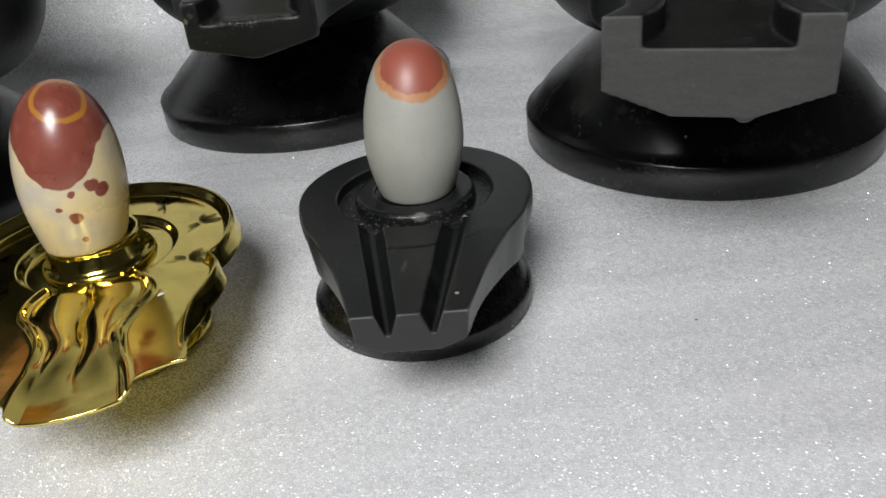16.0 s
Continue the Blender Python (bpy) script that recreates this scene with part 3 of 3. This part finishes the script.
# ---- brass tray ----
def brass_tray():
    root = thing("brass_tray", (0.0550, 0.2805, 0.0), 16.5, label="polished brass offering tray with a leaf-shaped spout", category="tray")
    level, rim = 0.0338, 0.0450
    # right half of the rim (across, along), from the back round to the tip
    right = [(rim * math.sin(a), -rim * math.cos(a)) for a in np.linspace(0, 2.10, 34)]
    right += curve([(0.0368, 0.0250), (0.0388, 0.0310), (0.0368, 0.0400), (0.0320, 0.0500), (0.0282, 0.0610), (0.0276, 0.0715)], 40)
    right += curve([(0.0235, 0.0718), (0.0180, 0.0730), (0.0152, 0.0748), (0.0142, 0.0793)], 24)
    right += curve([(0.0110, 0.0811), (0.0062, 0.0824), (0.0, 0.0830)], 20)
    outline = right + [(-u, v) for u, v in reversed(right[1:-1])]
    legs = np.array(outline + outline[:1])
    walked = np.concatenate([[0.0], np.cumsum(np.hypot(*np.diff(legs, axis=0).T))])
    even = np.linspace(0, walked[-1], 420, endpoint=False)
    outline = [(float(u), float(v)) for u, v in zip(np.interp(even, walked, legs[:, 0]), np.interp(even, walked, legs[:, 1]))]
    ridge = curve([(0.016, 0.0095), (0.021, 0.0125), (0.028, 0.0165), (0.035, 0.0168), (0.043, 0.0130), (0.052, 0.0100), (0.061, 0.0108), (0.070, 0.0130), (0.085, 0.0145)], 60)
    vs, us = np.array([q[0] for q in ridge]), np.array([q[1] for q in ridge])

    def smooth(x, a, b):
        t = min(max((x - a) / (b - a), 0.0), 1.0)
        return t * t * (3 - 2 * t)

    def height(u, v, edge):
        z = level - 0.0028 * (1 - smooth(math.hypot(u, v), 0.0225, 0.0250))
        if v > 0.012:  # the channel between two folds
            w = float(np.interp(v, vs, us))
            k = smooth(v, 0.014, 0.020)
            inside = k * (1 - smooth(abs(u), w - 0.0026, w - 0.0004))
            z += inside * (level - 0.0005 - 0.0009 * smooth(v, 0.03, 0.075) - z)
            swing = 0.0007 * math.sin(260.0 * v)
            lobes = smooth(v, 0.018, 0.028) * (1 - smooth(v, 0.056, 0.076))
            z += lobes * 0.0020 * math.sin(math.pi * min(abs(u - swing) / w, 1.0))
            z -= smooth(v, 0.020, 0.024) * (1 - smooth(v, 0.046, 0.056)) * 0.0016 * math.exp(-(((u - swing) / 0.0007) ** 2))
            z += k * (1 - 0.8 * smooth(v, 0.052, 0.066)) * 0.0019 * math.exp(-(((abs(u) - w - 0.0004) / 0.0009) ** 2))
        open_end = smooth(v, 0.050, 0.068)
        z += (1 - open_end) * 0.0042 * math.exp(-(((edge - 0.0024) / 0.0017) ** 2))
        z -= (1 - open_end) * 0.0030 * (1 - smooth(edge, 0.0, 0.0016))
        return z

    count, steps = len(outline), 96
    bm = bmesh.new()
    rings = []
    for i in range(steps + 1):
        rho = 0.25 + 0.75 * (1 - (1 - i / steps) ** 1.25)
        ring = []
        for u, v in outline:
            ring.append(bm.verts.new((rho * u, -rho * v, height(rho * u, rho * v, (1 - rho) * math.hypot(u, v)))))
        rings.append(ring)
    for a, b in zip(rings, rings[1:]):
        for i in range(count):
            j = (i + 1) % count
            bm.faces.new((a[i], b[i], b[j], a[j]))
    bm.faces.new(rings[0])
    bmesh.ops.recalc_face_normals(bm, faces=bm.faces)
    plate = part("plate", bm, BRASS, root)
    m = plate.modifiers.new("thick", "SOLIDIFY")
    m.thickness, m.offset = 0.0009, -1.0
    cup = curve([(0.0178, level - 0.0034), (0.0172, level - 0.0010), (0.0158, level + 0.0004), (0.0148, level + 0.0028), (0.0141, level + 0.0046), (0.0144, level + 0.0056), (0.0139, level + 0.0066), (0.0126, level + 0.0064), (0.0115, level + 0.0050)], 30)
    part("cup", lathe(cup, 96), BRASS, root, "raised brass ring that holds the stone")
    foot = curve([(0.0275, 0.0), (0.0285, 0.0010), (0.0277, 0.0022), (0.0215, 0.0048), (0.0150, 0.0110), (0.0130, 0.0190), (0.0170, 0.0265), (0.0240, 0.0298)], 32)
    part("foot", lathe(foot, 96), BRASS, root, "round brass foot")
    # engraved sprigs on the rim
    for a in (38, 80, 122, 238, 282, 325):
        bm = bmesh.new()
        for tilt, length, wide in ((0, 0.0064, 0.0014), (38, 0.0058, 0.0013), (-44, 0.0064, 0.0014), (150, 0.0040, 0.0010), (180, 0.0064, 0.0004)):
            turned = Matrix.Rotation(radians(tilt), 4, "Z")
            for k in range(9):  # short ribs across the leaf
                t = (k + 0.5) / 9
                w = wide * math.sin(math.pi * min(0.08 + 0.9 * t, 1.0)) ** 0.8
                y0, y1 = 0.0006 + length * (t - 0.036), 0.0006 + length * (t + 0.036)
                corners = [(-w, y0 + 0.3 * w, 0), (0, y0 - 0.3 * w, 0), (w, y0 + 0.3 * w, 0), (w, y1 + 0.3 * w, 0), (0, y1 - 0.3 * w, 0), (-w, y1 + 0.3 * w, 0)]
                low = [bm.verts.new(turned @ Vector(q)) for q in corners]
                bm.faces.new((low[0], low[1], low[4], low[5]))
                bm.faces.new((low[1], low[2], low[3], low[4]))
        bmesh.ops.solidify(bm, geom=bm.faces[:], thickness=0.0003)
        ob = part("engraved_leaf", bm, BRASS_DARK, root, "dark engraved sprig", False)
        ob.location = (0.0330 * math.sin(radians(a)), 0.0330 * math.cos(radians(a)), level + 0.0003)
        ob.rotation_euler = (0, 0, radians(-a + 35))


brass_tray()


# ---- crumbs ----
def crumb(name, place, size, colour, label):
    n = Nodes(name + "_skin")
    material = n.set(colour=n.mix(n.noise(900.0, 3), colour, tuple(0.6 * v for v in colour)), rough=0.7)
    bm = bmesh.new()
    bmesh.ops.create_icosphere(bm, subdivisions=2, radius=size)
    for v in bm.verts:
        k = 1 + 0.5 * noise.noise(v.co * (1.3 / size))
        v.co = Vector((v.co.x * k * 1.4, v.co.y * k, (v.co.z * k + size) * 0.5))
    ob = new(name, mesh_of(name, bm, material))
    ob.matrix_world = pose(*place, 0, 0, 30)
    return tagged(ob, label, "crumb")


crumb("dark_crumb", (-0.2371, 0.3790, -0.0001), 0.0007, (0.13, 0.12, 0.08), "tiny olive-brown crumb lying on the white foam")
crumb("dark_crumb", (0.2431, 0.2693, -0.0001), 0.0003, (0.03, 0.03, 0.03), "tiny dark crumb lying on the white foam")
crumb("white_crumb", (0.0852, 0.2515, 0.0330), 0.0010, (0.7, 0.7, 0.68), "tiny white crumb lying on the brass tray")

★ ★ ★ ★ ★

STATED PROBLEM:
Extract and reproduce exactly the lines opening with the line containing "Continue the Blender" and closing with the line containing "return t * t * (3 - 2 * t)", inclusive.

SOLUTION BELOW:
Continue the Blender Python (bpy) script that recreates this scene with part 3 of 3. This part finishes the script.
# ---- brass tray ----
def brass_tray():
    root = thing("brass_tray", (0.0550, 0.2805, 0.0), 16.5, label="polished brass offering tray with a leaf-shaped spout", category="tray")
    level, rim = 0.0338, 0.0450
    # right half of the rim (across, along), from the back round to the tip
    right = [(rim * math.sin(a), -rim * math.cos(a)) for a in np.linspace(0, 2.10, 34)]
    right += curve([(0.0368, 0.0250), (0.0388, 0.0310), (0.0368, 0.0400), (0.0320, 0.0500), (0.0282, 0.0610), (0.0276, 0.0715)], 40)
    right += curve([(0.0235, 0.0718), (0.0180, 0.0730), (0.0152, 0.0748), (0.0142, 0.0793)], 24)
    right += curve([(0.0110, 0.0811), (0.0062, 0.0824), (0.0, 0.0830)], 20)
    outline = right + [(-u, v) for u, v in reversed(right[1:-1])]
    legs = np.array(outline + outline[:1])
    walked = np.concatenate([[0.0], np.cumsum(np.hypot(*np.diff(legs, axis=0).T))])
    even = np.linspace(0, walked[-1], 420, endpoint=False)
    outline = [(float(u), float(v)) for u, v in zip(np.interp(even, walked, legs[:, 0]), np.interp(even, walked, legs[:, 1]))]
    ridge = curve([(0.016, 0.0095), (0.021, 0.0125), (0.028, 0.0165), (0.035, 0.0168), (0.043, 0.0130), (0.052, 0.0100), (0.061, 0.0108), (0.070, 0.0130), (0.085, 0.0145)], 60)
    vs, us = np.array([q[0] for q in ridge]), np.array([q[1] for q in ridge])

    def smooth(x, a, b):
        t = min(max((x - a) / (b - a), 0.0), 1.0)
        return t * t * (3 - 2 * t)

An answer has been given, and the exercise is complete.